■ **TASK PROMPT**: Word for word, copy all the data and drop the pictures.

------------------------

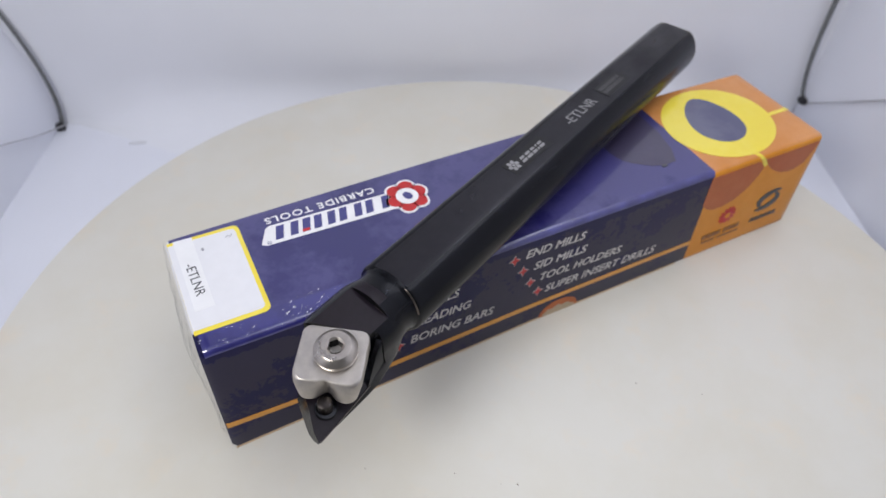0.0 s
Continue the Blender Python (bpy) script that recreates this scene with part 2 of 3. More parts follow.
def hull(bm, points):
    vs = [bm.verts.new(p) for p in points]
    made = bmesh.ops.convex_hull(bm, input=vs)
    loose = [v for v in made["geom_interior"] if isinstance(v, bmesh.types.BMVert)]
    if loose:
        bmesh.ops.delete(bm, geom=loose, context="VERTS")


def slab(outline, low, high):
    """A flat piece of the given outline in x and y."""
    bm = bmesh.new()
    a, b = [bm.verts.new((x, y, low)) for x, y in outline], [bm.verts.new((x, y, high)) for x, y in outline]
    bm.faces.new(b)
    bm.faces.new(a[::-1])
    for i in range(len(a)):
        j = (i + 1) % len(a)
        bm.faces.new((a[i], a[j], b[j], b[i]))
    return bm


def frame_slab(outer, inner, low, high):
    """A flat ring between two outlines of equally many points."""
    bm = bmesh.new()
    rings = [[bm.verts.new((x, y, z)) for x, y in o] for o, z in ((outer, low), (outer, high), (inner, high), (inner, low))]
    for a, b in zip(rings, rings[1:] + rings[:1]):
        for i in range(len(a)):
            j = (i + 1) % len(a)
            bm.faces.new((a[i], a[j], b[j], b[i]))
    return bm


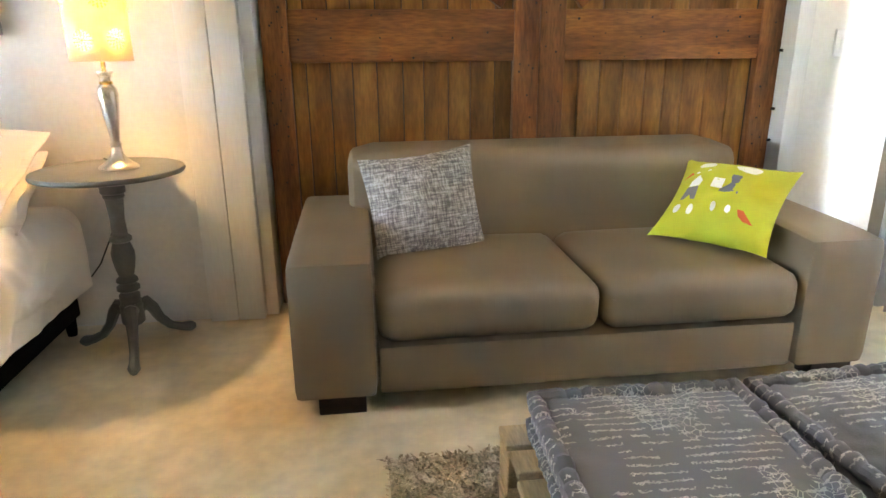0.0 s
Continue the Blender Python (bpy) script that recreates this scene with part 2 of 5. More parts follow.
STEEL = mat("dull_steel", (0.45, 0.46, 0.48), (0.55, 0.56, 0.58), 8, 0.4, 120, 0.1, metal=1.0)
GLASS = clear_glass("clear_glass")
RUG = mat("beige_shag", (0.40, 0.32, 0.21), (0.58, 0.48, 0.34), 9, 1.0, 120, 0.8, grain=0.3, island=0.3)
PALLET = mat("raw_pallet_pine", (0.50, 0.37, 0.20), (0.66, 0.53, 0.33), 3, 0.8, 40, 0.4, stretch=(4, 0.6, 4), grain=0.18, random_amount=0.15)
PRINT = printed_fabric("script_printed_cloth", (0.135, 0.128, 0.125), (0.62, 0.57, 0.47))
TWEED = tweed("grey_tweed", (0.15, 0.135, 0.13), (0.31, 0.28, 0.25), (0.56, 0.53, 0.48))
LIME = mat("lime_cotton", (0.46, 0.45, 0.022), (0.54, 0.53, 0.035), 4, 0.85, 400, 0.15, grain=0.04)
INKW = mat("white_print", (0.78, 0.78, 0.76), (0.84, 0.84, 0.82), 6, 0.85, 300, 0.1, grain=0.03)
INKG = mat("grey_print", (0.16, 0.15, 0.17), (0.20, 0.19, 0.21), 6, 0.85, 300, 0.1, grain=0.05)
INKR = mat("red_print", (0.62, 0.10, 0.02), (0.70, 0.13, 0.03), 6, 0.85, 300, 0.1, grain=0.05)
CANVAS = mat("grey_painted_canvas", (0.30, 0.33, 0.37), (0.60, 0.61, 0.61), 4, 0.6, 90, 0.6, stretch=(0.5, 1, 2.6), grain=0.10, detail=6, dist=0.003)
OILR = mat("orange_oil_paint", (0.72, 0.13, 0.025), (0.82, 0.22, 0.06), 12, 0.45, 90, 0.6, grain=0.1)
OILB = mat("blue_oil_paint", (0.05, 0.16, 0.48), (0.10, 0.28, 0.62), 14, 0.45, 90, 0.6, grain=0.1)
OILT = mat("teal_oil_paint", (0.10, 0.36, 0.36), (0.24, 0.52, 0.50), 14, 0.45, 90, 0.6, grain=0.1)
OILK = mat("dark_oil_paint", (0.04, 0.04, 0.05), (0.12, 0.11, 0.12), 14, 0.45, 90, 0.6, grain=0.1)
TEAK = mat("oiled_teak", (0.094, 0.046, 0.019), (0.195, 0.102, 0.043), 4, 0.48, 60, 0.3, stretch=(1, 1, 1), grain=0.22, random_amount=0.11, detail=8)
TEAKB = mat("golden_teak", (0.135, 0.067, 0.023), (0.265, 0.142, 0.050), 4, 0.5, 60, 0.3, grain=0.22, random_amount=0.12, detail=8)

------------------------

■ **SOLUTION TO THIS TASK**:
0.0 s
Continue the Blender Python (bpy) script that recreates this scene with part 2 of 3. More parts follow.
def hull(bm, points):
    vs = [bm.verts.new(p) for p in points]
    made = bmesh.ops.convex_hull(bm, input=vs)
    loose = [v for v in made["geom_interior"] if isinstance(v, bmesh.types.BMVert)]
    if loose:
        bmesh.ops.delete(bm, geom=loose, context="VERTS")


def slab(outline, low, high):
    """A flat piece of the given outline in x and y."""
    bm = bmesh.new()
    a, b = [bm.verts.new((x, y, low)) for x, y in outline], [bm.verts.new((x, y, high)) for x, y in outline]
    bm.faces.new(b)
    bm.faces.new(a[::-1])
    for i in range(len(a)):
        j = (i + 1) % len(a)
        bm.faces.new((a[i], a[j], b[j], b[i]))
    return bm


def frame_slab(outer, inner, low, high):
    """A flat ring between two outlines of equally many points."""
    bm = bmesh.new()
    rings = [[bm.verts.new((x, y, z)) for x, y in o] for o, z in ((outer, low), (outer, high), (inner, high), (inner, low))]
    for a, b in zip(rings, rings[1:] + rings[:1]):
        for i in range(len(a)):
            j = (i + 1) % len(a)
            bm.faces.new((a[i], a[j], b[j], b[i]))
    return bm


0.0 s
Continue the Blender Python (bpy) script that recreates this scene with part 2 of 5. More parts follow.
STEEL = mat("dull_steel", (0.45, 0.46, 0.48), (0.55, 0.56, 0.58), 8, 0.4, 120, 0.1, metal=1.0)
GLASS = clear_glass("clear_glass")
RUG = mat("beige_shag", (0.40, 0.32, 0.21), (0.58, 0.48, 0.34), 9, 1.0, 120, 0.8, grain=0.3, island=0.3)
PALLET = mat("raw_pallet_pine", (0.50, 0.37, 0.20), (0.66, 0.53, 0.33), 3, 0.8, 40, 0.4, stretch=(4, 0.6, 4), grain=0.18, random_amount=0.15)
PRINT = printed_fabric("script_printed_cloth", (0.135, 0.128, 0.125), (0.62, 0.57, 0.47))
TWEED = tweed("grey_tweed", (0.15, 0.135, 0.13), (0.31, 0.28, 0.25), (0.56, 0.53, 0.48))
LIME = mat("lime_cotton", (0.46, 0.45, 0.022), (0.54, 0.53, 0.035), 4, 0.85, 400, 0.15, grain=0.04)
INKW = mat("white_print", (0.78, 0.78, 0.76), (0.84, 0.84, 0.82), 6, 0.85, 300, 0.1, grain=0.03)
INKG = mat("grey_print", (0.16, 0.15, 0.17), (0.20, 0.19, 0.21), 6, 0.85, 300, 0.1, grain=0.05)
INKR = mat("red_print", (0.62, 0.10, 0.02), (0.70, 0.13, 0.03), 6, 0.85, 300, 0.1, grain=0.05)
CANVAS = mat("grey_painted_canvas", (0.30, 0.33, 0.37), (0.60, 0.61, 0.61), 4, 0.6, 90, 0.6, stretch=(0.5, 1, 2.6), grain=0.10, detail=6, dist=0.003)
OILR = mat("orange_oil_paint", (0.72, 0.13, 0.025), (0.82, 0.22, 0.06), 12, 0.45, 90, 0.6, grain=0.1)
OILB = mat("blue_oil_paint", (0.05, 0.16, 0.48), (0.10, 0.28, 0.62), 14, 0.45, 90, 0.6, grain=0.1)
OILT = mat("teal_oil_paint", (0.10, 0.36, 0.36), (0.24, 0.52, 0.50), 14, 0.45, 90, 0.6, grain=0.1)
OILK = mat("dark_oil_paint", (0.04, 0.04, 0.05), (0.12, 0.11, 0.12), 14, 0.45, 90, 0.6, grain=0.1)
TEAK = mat("oiled_teak", (0.094, 0.046, 0.019), (0.195, 0.102, 0.043), 4, 0.48, 60, 0.3, stretch=(1, 1, 1), grain=0.22, random_amount=0.11, detail=8)
TEAKB = mat("golden_teak", (0.135, 0.067, 0.023), (0.265, 0.142, 0.050), 4, 0.5, 60, 0.3, grain=0.22, random_amount=0.12, detail=8)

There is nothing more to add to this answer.